Income statement or Profit & Loss statement: This statement is easy to understand and contains all the data about the revenues of the company like fees received for services like computer training or from sales of products of the company. The expenses include salaries of the employees, electricity and telephone bills, advertisement, rent for the office, depreciation, etc. The revenues minus the expenses gives the net income or profit. If the expenses are more than the revenues you have a loss. Some people call the revenues the ‘top line’ and the profit as the ‘bottom line’.
Cash flow: This statement contains all the cash that comes in and all the cash that goes out. Non-cash expenditures like depreciation is not included in this statement because you don’t really make a cash or cheque payment for the depreciation amount. It is a legitimate expense for the wear and tear of equipment used in the financial year or years and the income tax department publishes the percentage of depreciation that can be deducted on various kinds of equipments. The closing cash flow amount for the last month becomes the opening balance for the next month. If your cash flow is negative for a longer period, your business is in trouble! Also did you notice that we used simple functions like sum and pmt or ipmt to calculate totals, loan repayment per month and the interest repayment component on loans per month?

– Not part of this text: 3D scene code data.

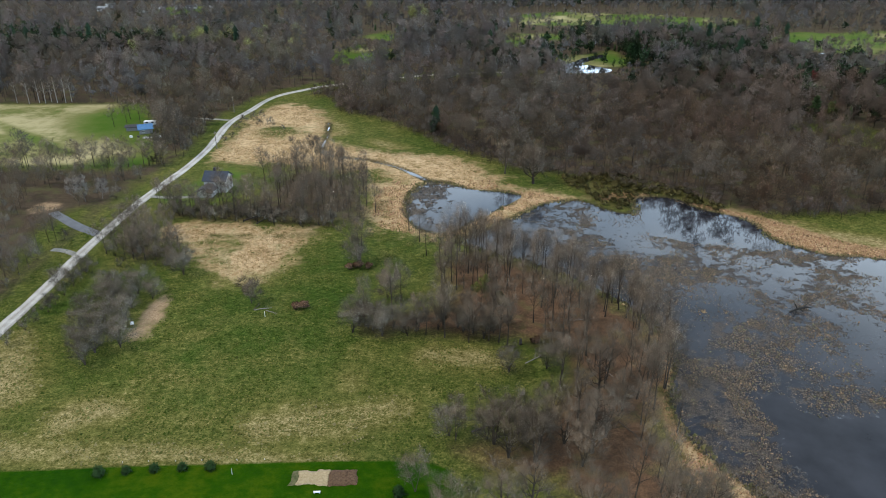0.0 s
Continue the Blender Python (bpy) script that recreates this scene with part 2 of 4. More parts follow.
def noise_node(n, l, vector, scale, detail=5, rough=0.6, stretch=None):
    t = n.new("ShaderNodeTexNoise")
    t.inputs["Scale"].default_value, t.inputs["Detail"].default_value, t.inputs["Roughness"].default_value = scale, detail, rough
    if stretch:
        k = n.new("ShaderNodeMapping")
        k.inputs["Scale"].default_value = stretch
        l.new(vector, k.inputs["Vector"])
        vector = k.outputs["Vector"]
    l.new(vector, t.inputs["Vector"])
    return t.outputs["Fac"]


def math_node(n, l, op, a, b=0.0, c=0.0, clamp=False):
    k = n.new("ShaderNodeMath")
    k.operation, k.use_clamp = op, clamp
    for i, v in enumerate((a, b, c)):
        if isinstance(v, (int, float)):
            k.inputs[i].default_value = v
        else:
            l.new(v, k.inputs[i])
    return k.outputs[0]


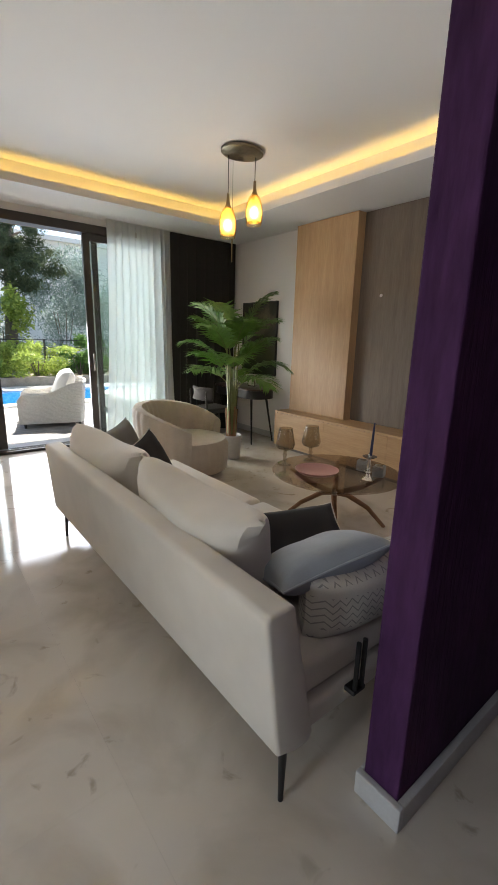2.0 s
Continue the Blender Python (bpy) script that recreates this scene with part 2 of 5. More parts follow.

For many people who work in the stock market it is important to analyze such financial statements and be aware of their manipulations by unscrupulous business people before making an investment. Otherwise you might be stuck with paper that has no value.
In our example we have made assumptions like depreciation of 50% per year for the computers. We have also ensured that the students pay their fees on joining the course. In the beginning the computer training center has less students and with advertisements in the right places and word of mouth, the business gets more students. Excel provides a plan and makes calculations easy but the business has to work the plan!